The buyer was a builder who plans to bowl and rebuild the property, possibly splitting the one-bedroom studio above a garage into a second title on the 575sqm site, the agent said.
“The vendors asked the top two bidders to alter their conditions to more acceptable levels, moving the deposit sizes and date of settlement. The sale settles January 31,” he said.
“Not all potential buyers were open to meeting these conditions prior to the auction, contributing to the initial slow start. And the challenge of no bank ever taking this property as a security which did shrink the buyer pool tremendously,” the agents told OneRoof, but some 50 groups viewed the property.
“There’s serious demand.
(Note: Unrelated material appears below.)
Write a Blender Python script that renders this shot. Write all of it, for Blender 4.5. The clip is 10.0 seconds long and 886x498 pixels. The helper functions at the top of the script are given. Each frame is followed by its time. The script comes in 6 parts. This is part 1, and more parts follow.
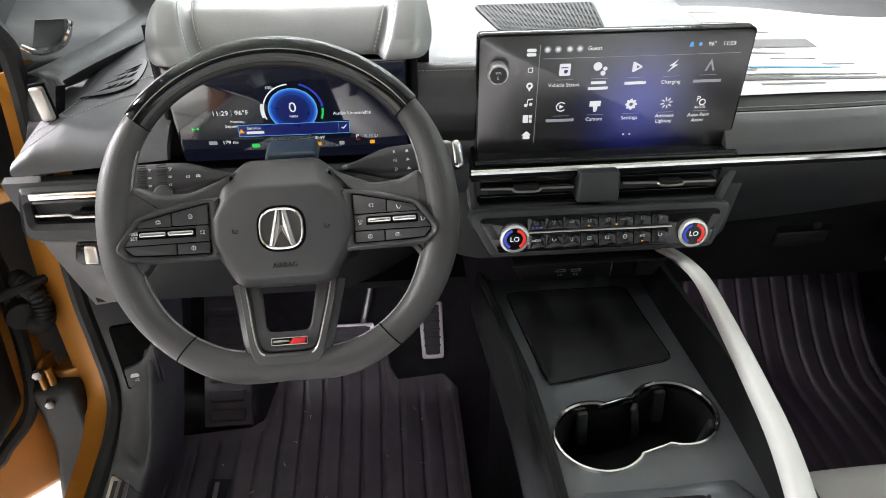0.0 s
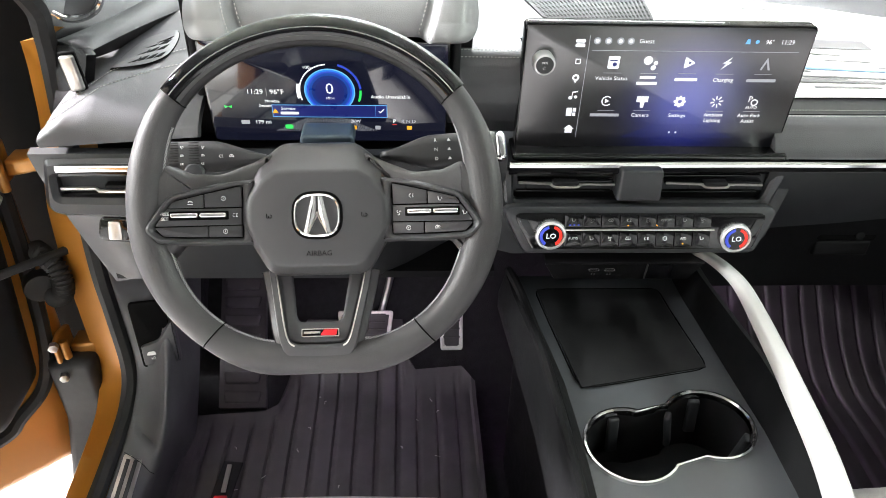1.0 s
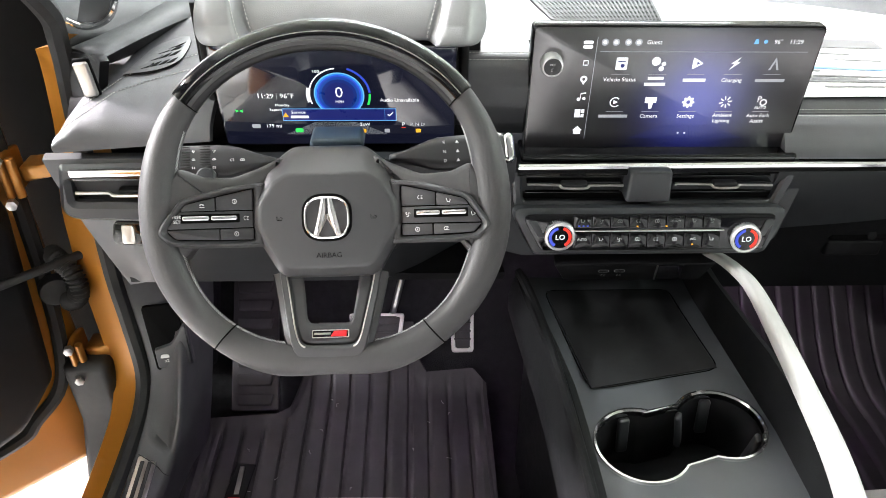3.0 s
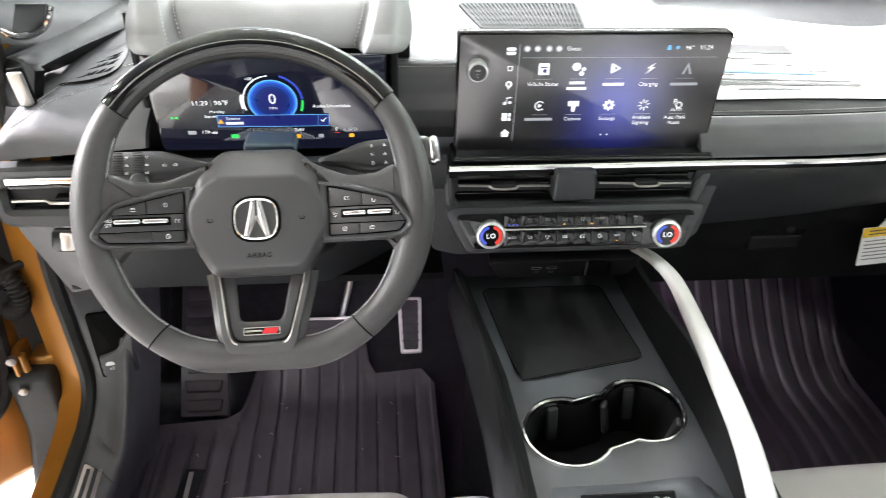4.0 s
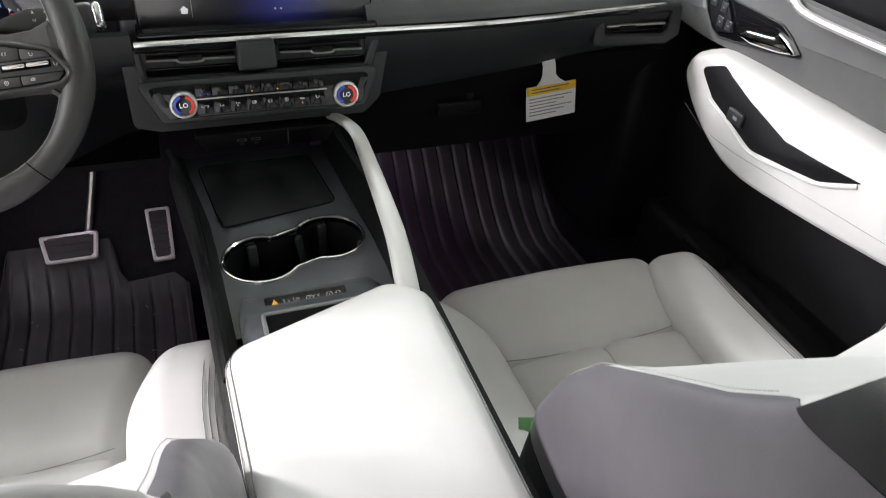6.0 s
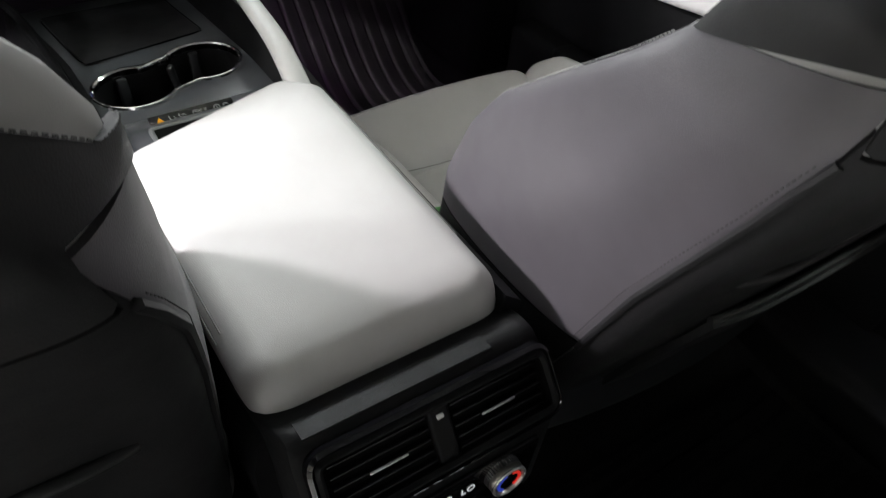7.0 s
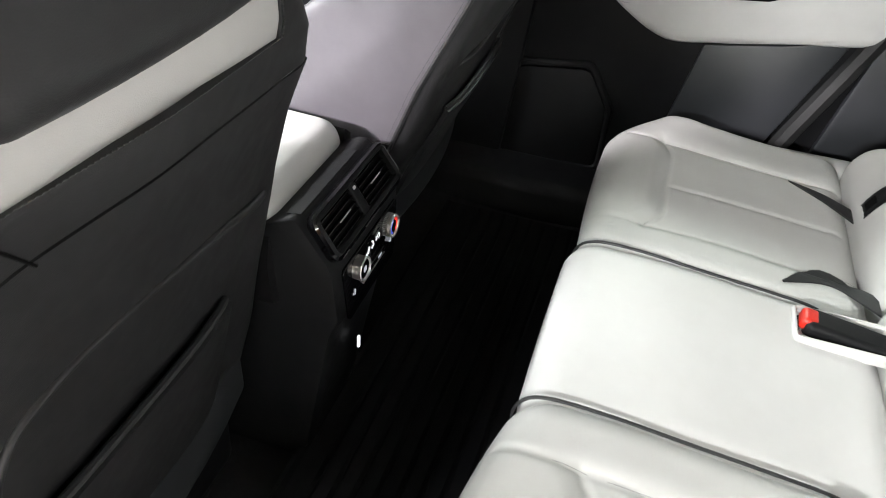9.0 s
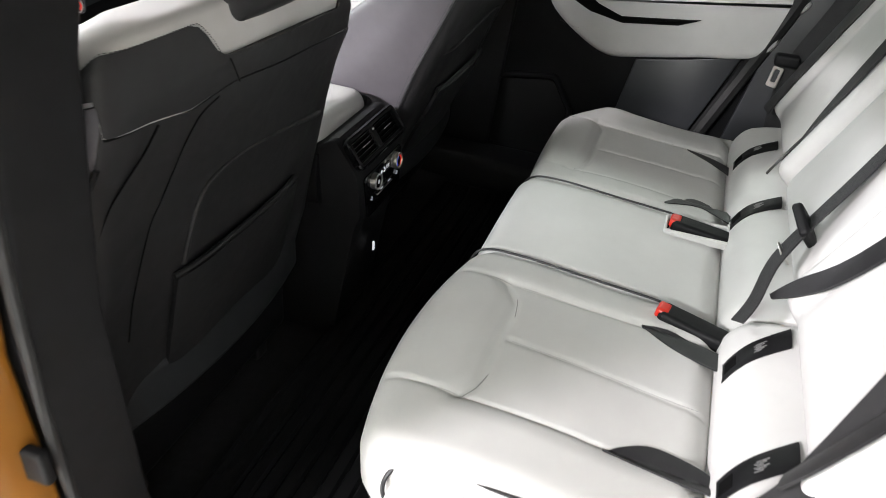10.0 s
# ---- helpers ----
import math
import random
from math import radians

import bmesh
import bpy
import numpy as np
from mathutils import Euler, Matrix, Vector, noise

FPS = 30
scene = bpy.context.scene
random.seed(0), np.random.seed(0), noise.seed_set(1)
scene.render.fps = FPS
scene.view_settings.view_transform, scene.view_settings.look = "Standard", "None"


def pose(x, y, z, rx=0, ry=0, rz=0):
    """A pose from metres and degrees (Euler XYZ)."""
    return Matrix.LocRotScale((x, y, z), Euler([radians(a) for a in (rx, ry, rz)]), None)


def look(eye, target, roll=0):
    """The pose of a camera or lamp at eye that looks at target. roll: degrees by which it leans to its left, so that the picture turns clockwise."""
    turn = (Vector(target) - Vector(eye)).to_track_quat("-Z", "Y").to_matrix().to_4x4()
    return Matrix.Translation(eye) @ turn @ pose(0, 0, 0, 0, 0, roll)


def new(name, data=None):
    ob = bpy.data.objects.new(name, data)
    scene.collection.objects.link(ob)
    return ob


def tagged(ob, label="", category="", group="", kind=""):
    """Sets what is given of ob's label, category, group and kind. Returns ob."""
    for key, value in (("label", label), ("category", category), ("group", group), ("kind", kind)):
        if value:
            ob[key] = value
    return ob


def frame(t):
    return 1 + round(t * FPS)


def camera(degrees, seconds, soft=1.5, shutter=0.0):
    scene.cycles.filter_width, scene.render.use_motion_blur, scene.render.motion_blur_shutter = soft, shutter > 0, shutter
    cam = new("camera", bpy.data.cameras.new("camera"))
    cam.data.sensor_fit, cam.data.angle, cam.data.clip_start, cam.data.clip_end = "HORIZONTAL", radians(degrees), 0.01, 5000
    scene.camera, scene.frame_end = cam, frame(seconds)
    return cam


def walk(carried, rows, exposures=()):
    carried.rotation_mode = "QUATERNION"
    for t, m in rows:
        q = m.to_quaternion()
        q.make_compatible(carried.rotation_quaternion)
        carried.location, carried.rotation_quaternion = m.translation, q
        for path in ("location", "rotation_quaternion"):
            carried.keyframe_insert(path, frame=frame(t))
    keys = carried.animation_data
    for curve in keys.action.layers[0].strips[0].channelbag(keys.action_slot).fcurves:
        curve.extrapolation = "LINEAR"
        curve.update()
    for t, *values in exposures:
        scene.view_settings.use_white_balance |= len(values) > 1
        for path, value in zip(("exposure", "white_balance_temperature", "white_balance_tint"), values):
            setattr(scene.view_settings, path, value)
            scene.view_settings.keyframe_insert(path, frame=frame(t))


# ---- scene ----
# ---------------------------------------------------------------- camera
cam = camera(62.9, 10.0, soft=0.5, shutter=0.2)
PATH = [
    (0, (-0.258, 0.02, 1.056), (-0.133, 1.668, -0.07), -0.4),
    (0.5, (-0.278, 0.052, 1.046), (-0.179, 1.682, -0.108), 1.3),
    (1, (-0.284, 0.049, 1.047), (-0.186, 1.676, -0.112), 1.9),
    (1.5, (-0.281, 0.046, 1.048), (-0.208, 1.676, -0.11), 1.0),
    (2, (-0.282, 0.046, 1.047), (-0.215, 1.677, -0.108), 0.9),
    (3.5, (-0.28, 0.04, 1.05), (-0.215, 1.678, -0.096), 0.9),
    (4, (-0.247, 0.012, 1.058), (-0.084, 1.652, -0.074), 1.7),
    (4.5, (-0.2, -0.038, 1.06), (0.299, 1.544, -0.058), 3.7),
    (4.9, (-0.172, -0.087, 1.056), (0.456, 1.45, -0.06), 4.9),
    (5, (-0.159, -0.103, 1.061), (0.461, 1.43, -0.064), 4.7),
    (5.2, (-0.15, -0.127, 1.052), (0.472, 1.405, -0.073), 5.0),
    (6.3, (-0.12, -0.233, 1.013), (0.512, 1.175, -0.259), 5.2),
    (6.5, (-0.129, -0.252, 0.997), (0.51, 1.103, -0.328), 5.0),
    (7, (-0.186, -0.278, 0.923), (0.684, 0.894, -0.445), 4.9),
    (7.5, (-0.28, -0.281, 0.866), (0.933, 0.626, -0.441), 8.5),
    (8, (-0.386, -0.308, 0.876), (0.998, 0.442, -0.358), 8.0),
    (8.5, (-0.557, -0.324, 0.93), (0.906, 0.214, -0.323), 6.5),
    (9, (-0.708, -0.36, 0.981), (0.813, 0.064, -0.245), 4.6),
    (9.5, (-0.908, -0.468, 1.015), (0.652, -0.039, -0.161), 3.8),
    (10, (-1.191, -0.578, 1.06), (0.401, -0.073, -0.041), 4.3),
]
EXPOSURES = [(0.0, -0.35), (0.6, 0.3), (4.0, 0.35), (4.5, 0.35), (5.0, -0.15), (6.5, -0.8), (7.0, -0.9), (7.5, -0.75), (8.0, -0.05), (8.5, 0.35), (9.0, 0.3), (9.5, 0.1), (10.0, -0.5)]
walk(cam, [(t, look(eye, target, roll)) for t, eye, target, roll in PATH], EXPOSURES)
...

It was purely location, the grammar zone just brings people there regardless. And there are so many people looking to buy in the area and there’s just not enough stock.
“It just shows if there was more stock right now they’d probably sell because the demand and they’ll probably bring the price up quite a bit.
“The vendors were stoked, they were so happy they were buying us gifts – usually we supply gifts to the vendors,” Eacock said.
“They can go to the next stage of what they want, they were happy with the price, they knew they weren’t the right people to restore the property.”